**Exercise aim:** Scan the records for the string "More"; copy each line where it occurs.

**Items listed in a dataset:**
_____

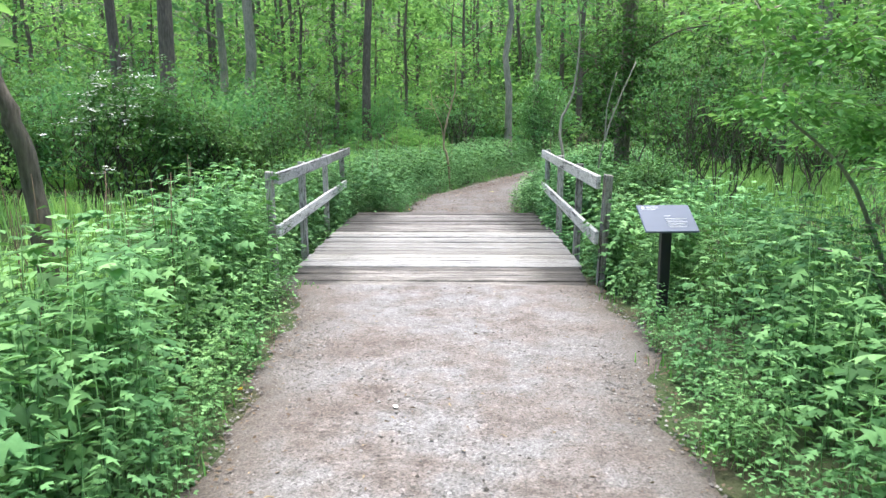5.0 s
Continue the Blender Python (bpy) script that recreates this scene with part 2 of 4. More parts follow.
stone_links.new(stone_ramp.outputs["Color"], stone_bsdf.inputs["Base Color"])
stone_bsdf.inputs["Roughness"].default_value = 0.9
M_DECK = wood_material("weathered_deck", (0.045, 0.038, 0.035), (0.265, 0.247, 0.235), (0.6, 9, 9), 0.47, 0.0, 0.92)
M_DECK_PALE = wood_material("pale_deck", (0.12, 0.114, 0.107), (0.35, 0.342, 0.328), (0.6, 9, 9), 0.36, 0.0, 0.3)
M_RAIL = wood_material("weathered_rail", (0.19, 0.186, 0.18), (0.47, 0.47, 0.46), (9, 0.7, 9), 0.38, 0.42)
M_POST = wood_material("weathered_post", (0.12, 0.112, 0.1), (0.38, 0.37, 0.35), (9, 9, 0.5), 0.4, 0.45)
M_BLACK = plain_material("black_post_paint", (0.012, 0.012, 0.014), 0.45)
M_PANEL = plain_material("sign_panel", (0.115, 0.14, 0.2), 0.5, 0, 0.06, 5.0)
M_PANEL.node_tree.nodes["Principled BSDF"].inputs["Specular IOR Level"].default_value = 0.3
M_INK = plain_material("pale_print", (0.5, 0.53, 0.58), 0.4, 0, 0.04)
M_FLOWER = plain_material("white_petal", (0.75, 0.75, 0.7), 0.6, 0, 0.06)
M_YELLOW = plain_material("yellow_petal", (0.7, 0.5, 0.03), 0.6, 0, 0.1)
M_YELLOW_LEAF = plain_material("yellow_leaf", (0.42, 0.4, 0.1), 0.6, 0, 0.2)

# ---- mesh helpers: triangle soups as (vertices, triangles) ----


def tri_mesh(name, v, f, mats, mat_index=None, smooth=False):
    me = bpy.data.meshes.new(name)
    f = np.asarray(f, dtype=np.int32)
    me.vertices.add(len(v))
    me.vertices.foreach_set("co", np.asarray(v, dtype=np.float32).ravel())
    me.loops.add(f.size)
    me.loops.foreach_set("vertex_index", f.ravel())
    me.polygons.add(len(f))
    me.polygons.foreach_set("loop_start", np.arange(0, f.size, 3, dtype=np.int32))
    for m in mats if isinstance(mats, (list, tuple)) else [mats]:
        me.materials.append(m)
    if mat_index is not None:
        me.polygons.foreach_set("material_index", np.asarray(mat_index, dtype=np.int32))
    if smooth:
        me.polygons.foreach_set("use_smooth", np.ones(len(f), dtype=bool))
    me.update(calc_edges=True)
    return me


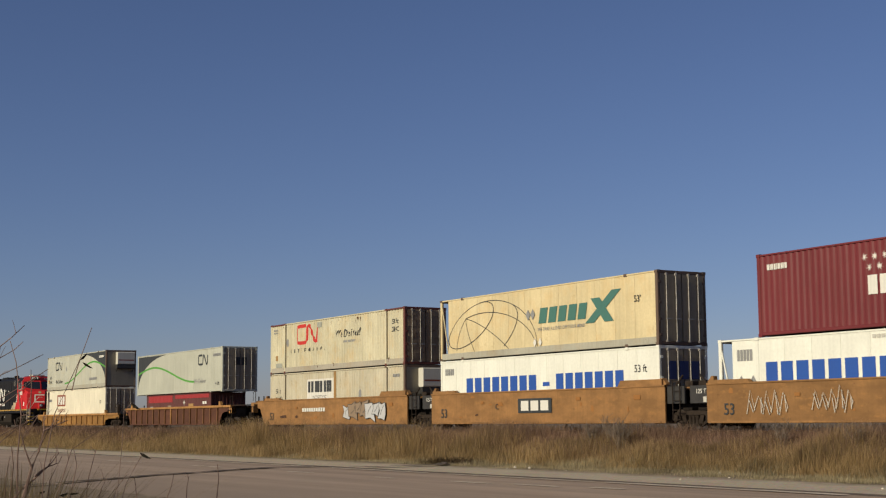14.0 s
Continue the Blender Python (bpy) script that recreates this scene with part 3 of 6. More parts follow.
def well_car(a, b, w0, w1, rgb, chord, style="rib", ribs=9, left="art", right="art", top=1.32, label="", marks=(), brake="", rails="", dirt=0.6, rust=0.5):
    """A container well car that reaches from a to b on the train, its well from w0 to w1. Ends: art shares a truck with the next unit, open has its own truck and coupler."""
    car = thing("well_car", label, "railway car", "well cars of the train")
    mat, mchord = paint(rgb, dirt, rust, 0.7), paint(chord, dirt * 0.8, rust * 0.6, 0.65)
    mrib = paint(tuple(0.72 * p + 0.28 * q for p, q in zip(rgb, chord)), dirt, rust, 0.65)
    L, x0, x1 = b - a, w0 - a, w1 - a
    bot = 0.26
    lo, hi = x0 - 0.12, x1 + 0.12
    for s in (-1, 1):
        if style == "rib":
            def chordm():
                return Mesh().box(lo - 0.9, -1.50, top - 0.14, hi + 0.9, -1.26, top, 0.012)
            pieces = [("top_chord", chordm(), mchord), ("side_panel", Mesh().box(lo, -1.40, bot + 0.08, hi, -1.375, top - 0.14), mat), ("bottom_chord", Mesh().box(lo, -1.48, bot, hi, -1.22, bot + 0.09, 0.012), mat),
                      ("mid_ledge", Mesh().box(lo, -1.425, top - 0.26, hi, -1.40, top - 0.225), mat)]
        else:
            lend = [(lo - 0.22, bot), (lo - 0.22, top)] if left == "art" else [(lo - 0.12, bot), (lo - 0.35, bot + 0.32), (lo - 0.75, top - 0.5), (lo - 1.15, top - 0.42), (lo - 1.15, top)]
            rend = [(hi + 0.22, top), (hi + 0.22, bot)] if right == "art" else [(hi + 1.15, top), (hi + 1.15, top - 0.42), (hi + 0.75, top - 0.5), (hi + 0.35, bot + 0.32), (hi + 0.12, bot)]
            ring = lend + rend
            c0, c1 = lo - (0.22 if left == "art" else 1.15), hi + (0.22 if right == "art" else 1.15)
            pieces = [("side_panel", Mesh().extrude(ring, 1, -1.42, -1.36), mat), ("top_chord", Mesh().box(c0, -1.45, top - 0.07, c1, -1.27, top, 0.015), mchord), ("bottom_chord", Mesh().box(lo, -1.445, bot - 0.005, hi, -1.22, bot + 0.07, 0.012), mat)]
        for name, m, mm in pieces:
            if s > 0:
                m.v = [(x, -y, z) for x, y, z in m.v]
            part(name, m, mm, car)
        if style == "rib":
            rib = kept(("rib", top, s), lambda: Mesh().extrude([(-0.055, bot + 0.08), (0.055, bot + 0.08), (0.055, top - 0.14), (-0.055, top - 0.14)], 1, s * 1.40, s * 1.49))
            for i in range(ribs):
                x = lo + 0.06 + (hi - lo - 0.12) * i / (ribs - 1)
                part("rib", rib, mchord if i == ribs // 2 else mrib, car, at=(x, 0, 0))
                if s < 0 and i < ribs - 1:
                    w = (hi - lo - 0.12) / (ribs - 1) - 0.11
                    part("bay_panel", kept(("bay_panel", round(w, 2), top), lambda: Mesh().box(0, -1.412, bot + 0.11, w, -1.399, top - 0.29, 0.004)), mat, car, at=(x + 0.055, 0, 0))
            for e, mode, end_x in ((-1, left, lo), (1, right, hi)):
                if mode == "art" or top == 1.30:
                    continue
                reach = (0.75 if e < 0 else L - 0.75) - end_x
                way = [(0, bot), (0, top - 0.14), (reach, top - 0.14), (reach, top - 0.40), (e * 1.0, top - 0.42), (e * 0.62, top - 0.52), (e * 0.34, bot + 0.40), (e * 0.12, bot + 0.02)]
                part("arched_end", Mesh().extrude([(end_x + p, q) for p, q in way], 1, min(s * 1.40, s * 1.37), max(s * 1.40, s * 1.37)), mat, car)
                part("end_chord", Mesh().box(min(end_x + e * 0.9, end_x + reach), min(s * 1.26, s * 1.48), top - 0.14, max(end_x + e * 0.9, end_x + reach), max(s * 1.26, s * 1.48), top - 0.004, 0.012), mchord, car)
    # floor of the well and its ends
    for i in range(5):
        x = x0 + 0.4 + (x1 - x0 - 0.8) * i / 4
        part("cross_beam", kept(("cross_beam",), lambda: Mesh().box(-0.18, -1.25, 0.24, 0.18, 1.25, 0.325)), IRON, car, at=(x, 0, 0))
    for s, xe, mode in ((-1, x0, left), (1, x1, right)):
        edge = 0.0 if s < 0 else L
        lim = edge - s * (0.12 if mode == "art" else 0.75)
        q0, q1 = sorted((xe + s * 0.1, lim))
        # bulkhead and deck over the truck
        part("bulkhead", Mesh().box(min(xe + s * 0.08, xe + s * 0.14), -1.22, 0.3, max(xe + s * 0.08, xe + s * 0.14), 1.22, top - 0.05), GRIME_SHADE, car)
        wide = 1.38 if mode != "art" else 1.05
        part("end_deck", Mesh().box(q0, -wide, top - 0.20, q1, wide, top - 0.09, 0.01), mchord if mode != "art" else mat, car)
        # wide near-black sill, fills the shaded gap round the truck
        part("centre_sill", Mesh().box(q0, -0.45, 0.50, q1, 0.45, top - 0.20), GRIME_SHADE, car)
        for y in (-1.36, 1.18):
            g = Mesh().extrude([(0, 0), (0.32, 0), (0.32, 0.06), (0.12, 0.26), (0, 0.26)] if s > 0 else [(0, 0), (-0.32, 0), (-0.32, 0.06), (-0.12, 0.26), (0, 0.26)], 1, y, y + 0.18)
            part("container_guide", g, mchord, car, at=(xe + s * 0.03, 0, top))
        if mode == "art":
            if s > 0:
                truck(car, L)
            for y in (-0.75, 0.75):
                part("side_bearing", kept(("side_bearing",), lambda: Mesh().box(-0.25, -0.2, 0.72, 0.25, 0.2, 0.98, 0.03)), GRIME_SHADE, car, at=(edge - s * 0.45, y, 0))
            lever = Mesh().tube([(edge - s * 0.9, -1.1, top - 0.05), (edge - s * 0.5, -1.1, top + 0.35)], 0.035).box(min(edge - s * 0.2, edge - s * 0.62), -0.9, top - 0.08, max(edge - s * 0.2, edge - s * 0.62), -0.35, top + 0.14, 0.03)
            part("end_fitting", lever, mchord if style == "rib" else IRON, car)
            if style != "rib":
                e0, e1 = sorted((xe + s * 0.36, edge - s * 0.18))
                part("end_box", Mesh().box(e0, -1.32, 0.98, e1, -1.24, top - 0.06, 0.01), BLACK, car, "black end panel")
                if s > 0:
                    part("end_ladder", ladder(-1.40, 0.35, top + 0.15), IRON, car, at=(edge - s * 0.55, 0, 0))
        else:
            tx = edge - s * (0.75 + 1.55)
            truck(car, tx)
            part("end_sill", Mesh().box(min(lim, lim - s * 0.14), -1.38, 0.75, max(lim, lim - s * 0.14), 1.38, top - 0.09), GRIME_SHADE, car)
            for y in (-1.40, 1.10):
                part("sill_bracket", Mesh().box(min(lim, lim - s * 0.42), y, 0.98, max(lim, lim - s * 0.42), y + 0.3, top - 0.1, 0.02), mchord, car)
            coupler(car, lim, s)
            part("side_step", ladder(-1.44, 0.32, top - 0.3), GRIME_SHADE, car, at=(lim - s * 0.3, 0, 0))
            part("grab_iron", Mesh().tube([(lim - s * 0.1, -1.3, top), (lim - s * 0.1, -1.3, top + 0.55), (lim - s * 0.45, -1.3, top + 0.55), (lim - s * 0.45, -1.3, top)], 0.02, sides=5), IRON, car)
            for k in (0.9, 1.5, 2.3):
                part("deck_post", kept(("deck_post",), lambda: Mesh().box(-0.045, -0.05, 0, 0.045, 0.05, 0.62)), GRIME_SHADE, car, at=(lim - s * (k - 0.8), 1.1, top - 0.1)).scale = (0.6, 0.6, 1.05)
            part("walkway", Mesh().box(min(lim, lim - s * 2.2), -0.35, top - 0.02, max(lim, lim - s * 2.2), 0.35, top + 0.03), IRON, car)
    if brake:
        brake_wheel(car, (x0 - 1.5) if brake in "lL" else (x1 + 1.55), -0.75, top - 0.08, brake in "LR")
    if "l" in rails:
        railing(car, 0.5, x0 - 0.3, 1.30, top - 0.1, 0.9)
    if "r" in rails:
        railing(car, x1 + 0.3, L - 0.5, 1.30, top - 0.1, 0.9)
    y = -1.40 if style == "rib" else -1.42
    for i, s in enumerate(marks):
        marking(s, False, car, y, coat=i)
    MOVING.append((car, a, TRACK, RAIL))
    return car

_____

**Task output:**
Continue the Blender Python (bpy) script that recreates this scene with part 2 of 4. More parts follow.
Continue the Blender Python (bpy) script that recreates this scene with part 3 of 6. More parts follow.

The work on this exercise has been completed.